There is a charm to this idea, it’s kind of like “if it works what the hell”?

But now we are into a serious question of ethics,

Healer A believes that kazoo therapy works and gets ‘results’.

Healer B is aware that the Kazoo therapy is nonsense but relies upon the ‘placebo effect’ for it to work.

One may have chosen not to ask questions about the therapy they are promoting as effective and the other is simply lying about the therapy they are promoting!

Both, are perhaps acting in an unprofessional and questionable way,

Here’s the final bit ….

The key questions that are worth asking in a debate about healing, assuming you want to engage in a debate, are….

What claims are the healers making?

What is their explanation of how their particular modality works?

What is demonstrable in terms of the claims they make?

What is the evidence base for these claims?

Conclusion – My Opinion as it stands right now ..,,,

Most healing works best on non-specific illnesses that have a subjective component.

Many of the non-specific illnesses healing works well with are conditions that improve themselves in the course of a few days even if there has been no therapeutic intervention,

Spontaneous remission and recovery from more serious illnesses is not unknown in the medical literature.

And, for me the key to my mystical understanding of healing…..
 
Emotional and Psychological well-being can be correlated to physical health and recovery from illness.

Alternative Health Practitioners have a ‘death count’ that needs to be considered. True, so does allopathic approaches.  
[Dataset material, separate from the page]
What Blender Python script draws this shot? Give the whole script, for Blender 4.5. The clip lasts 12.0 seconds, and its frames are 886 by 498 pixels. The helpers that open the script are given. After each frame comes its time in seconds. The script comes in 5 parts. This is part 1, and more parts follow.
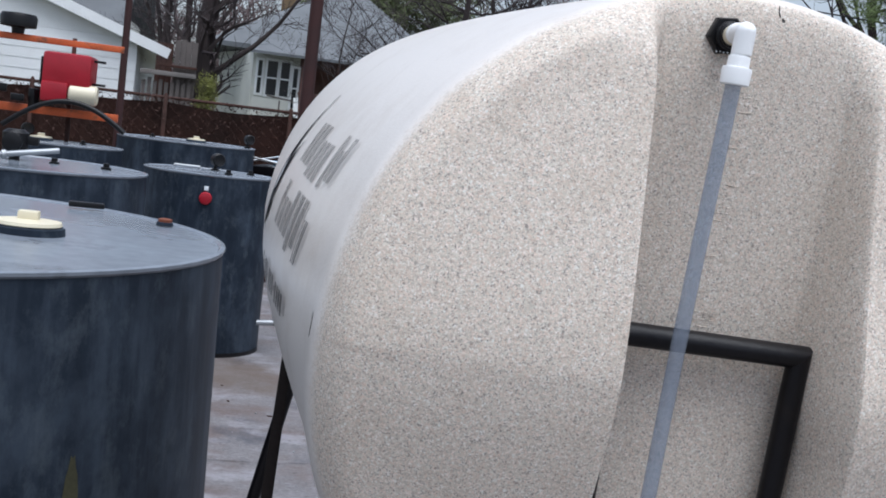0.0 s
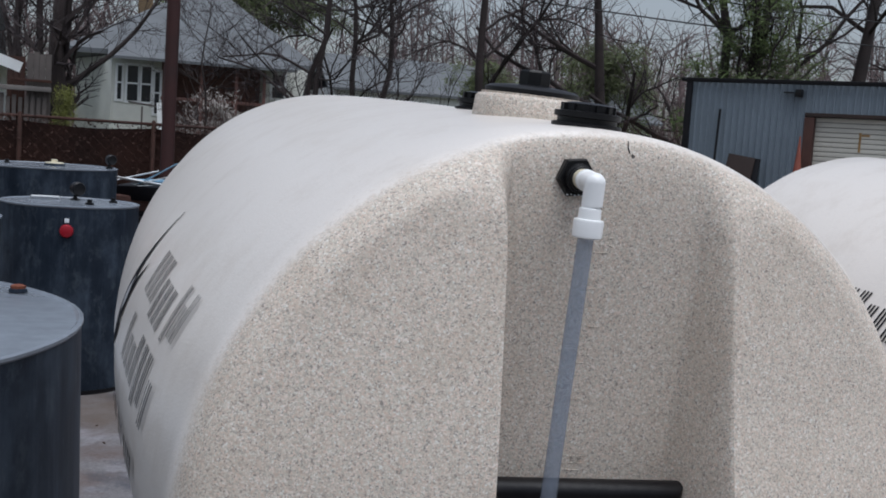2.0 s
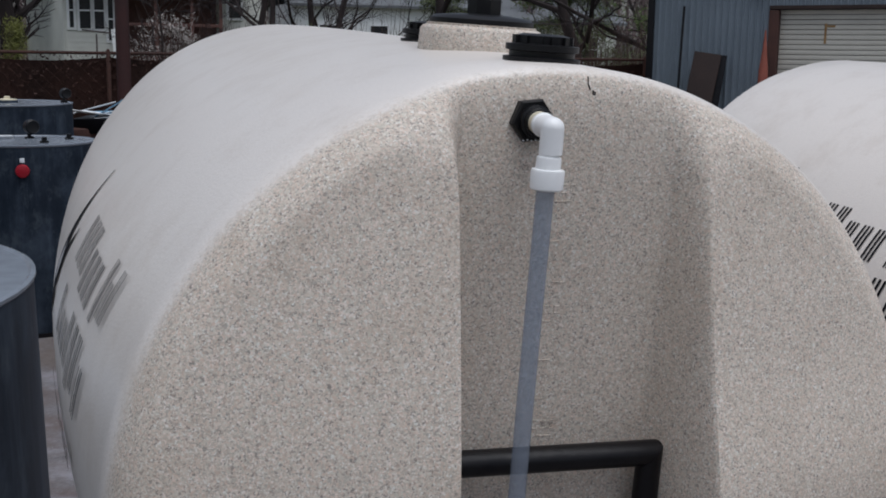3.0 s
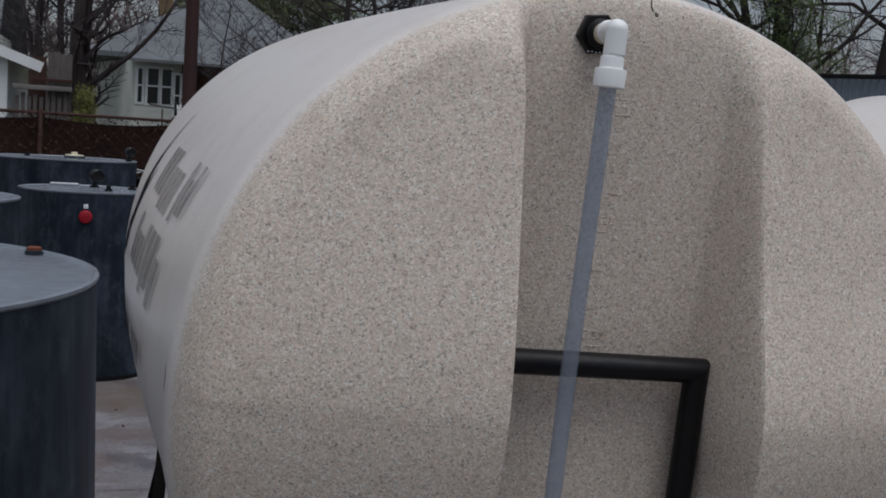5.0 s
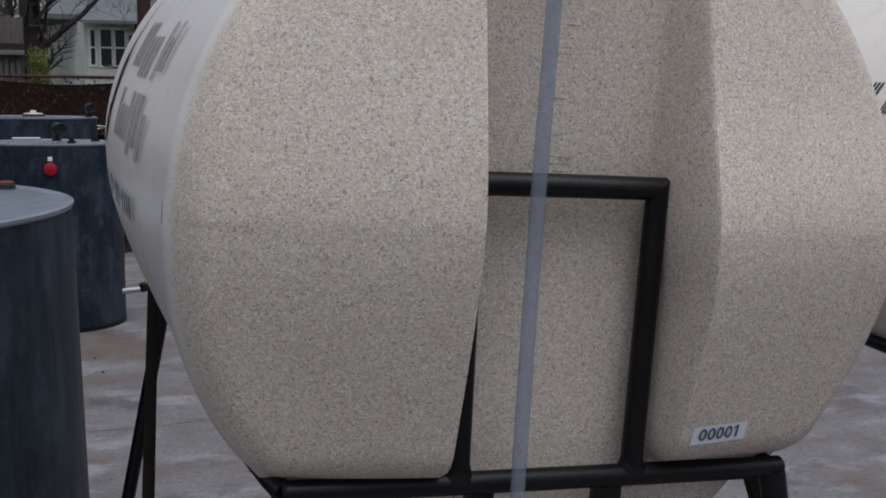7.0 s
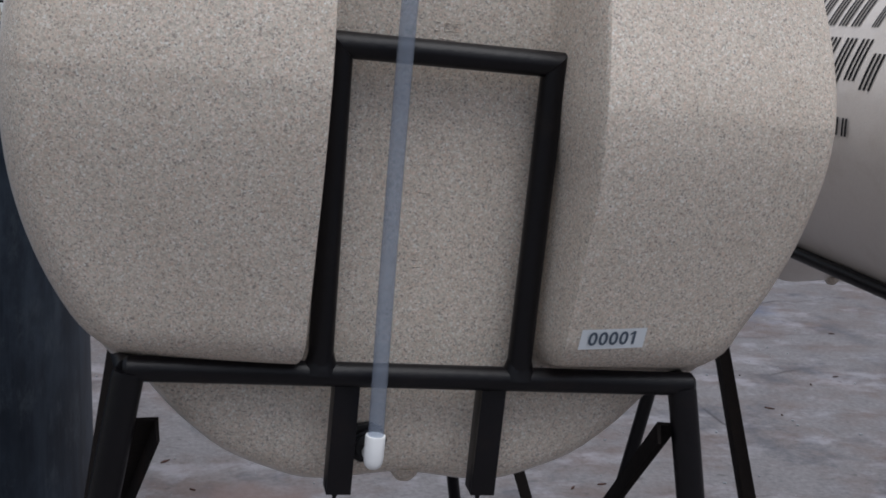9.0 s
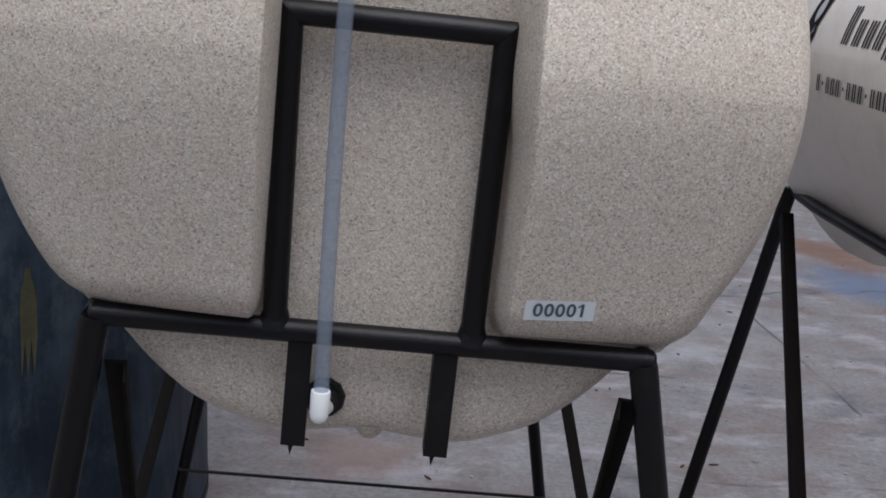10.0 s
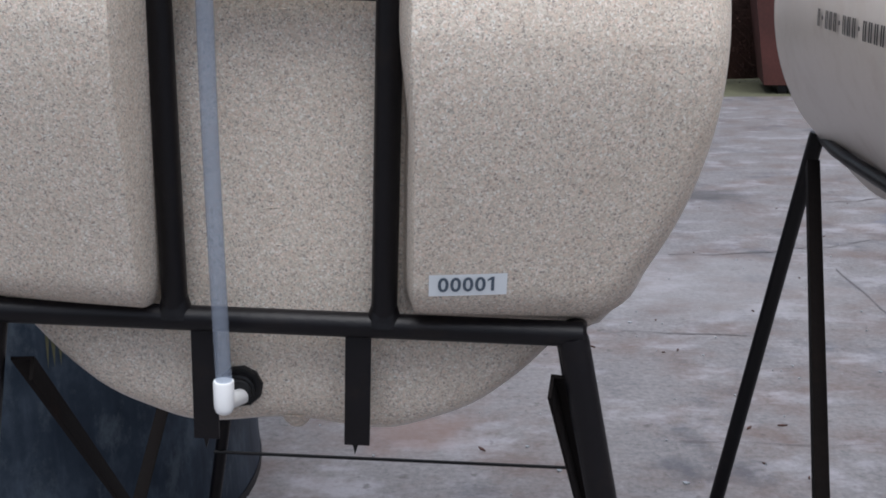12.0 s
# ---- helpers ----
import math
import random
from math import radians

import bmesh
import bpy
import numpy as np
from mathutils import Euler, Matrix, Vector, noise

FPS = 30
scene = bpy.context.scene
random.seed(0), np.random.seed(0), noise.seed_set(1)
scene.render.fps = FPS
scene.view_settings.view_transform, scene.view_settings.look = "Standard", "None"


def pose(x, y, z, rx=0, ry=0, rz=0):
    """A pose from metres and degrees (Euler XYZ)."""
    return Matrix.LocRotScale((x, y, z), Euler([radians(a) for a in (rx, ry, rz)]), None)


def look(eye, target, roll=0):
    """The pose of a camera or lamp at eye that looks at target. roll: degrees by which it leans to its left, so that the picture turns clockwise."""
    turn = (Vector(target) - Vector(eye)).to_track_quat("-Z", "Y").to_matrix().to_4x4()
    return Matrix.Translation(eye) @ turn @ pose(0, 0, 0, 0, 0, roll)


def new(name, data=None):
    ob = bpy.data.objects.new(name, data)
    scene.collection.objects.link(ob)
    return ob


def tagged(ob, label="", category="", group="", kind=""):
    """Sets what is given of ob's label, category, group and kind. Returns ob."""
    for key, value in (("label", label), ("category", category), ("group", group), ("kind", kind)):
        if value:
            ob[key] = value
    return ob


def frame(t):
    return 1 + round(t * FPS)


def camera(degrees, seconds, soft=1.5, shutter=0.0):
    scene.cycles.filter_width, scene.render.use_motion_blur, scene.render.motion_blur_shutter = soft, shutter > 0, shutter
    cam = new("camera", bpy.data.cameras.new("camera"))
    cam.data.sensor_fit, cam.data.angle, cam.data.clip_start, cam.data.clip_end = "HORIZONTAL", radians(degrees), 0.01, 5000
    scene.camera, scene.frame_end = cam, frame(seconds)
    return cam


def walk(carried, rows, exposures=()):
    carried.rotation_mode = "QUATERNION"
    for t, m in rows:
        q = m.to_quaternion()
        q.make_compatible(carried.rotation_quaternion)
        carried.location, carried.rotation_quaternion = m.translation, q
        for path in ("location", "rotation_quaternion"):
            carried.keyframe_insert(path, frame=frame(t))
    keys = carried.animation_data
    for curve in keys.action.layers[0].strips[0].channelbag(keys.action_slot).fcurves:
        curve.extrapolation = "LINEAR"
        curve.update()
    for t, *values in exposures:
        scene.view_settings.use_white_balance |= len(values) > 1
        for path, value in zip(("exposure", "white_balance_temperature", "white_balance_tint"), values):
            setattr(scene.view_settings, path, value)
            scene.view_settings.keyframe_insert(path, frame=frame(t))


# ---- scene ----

One, however, is based upon opinions and behaviours which change when new discoveries are made – the other does not….

One, in terms of percentages of those treated with serious illness, has a more consistent and reliable success rate – the other when used in isolation appears not to ….

Take a look at…

www.whatstheharm.com
www.skeptoid.com

For some insights into sceptical issues…

If you want to find medical research that may have been conducted on alternative, healing therapies, search PUB MED and PLAS on google.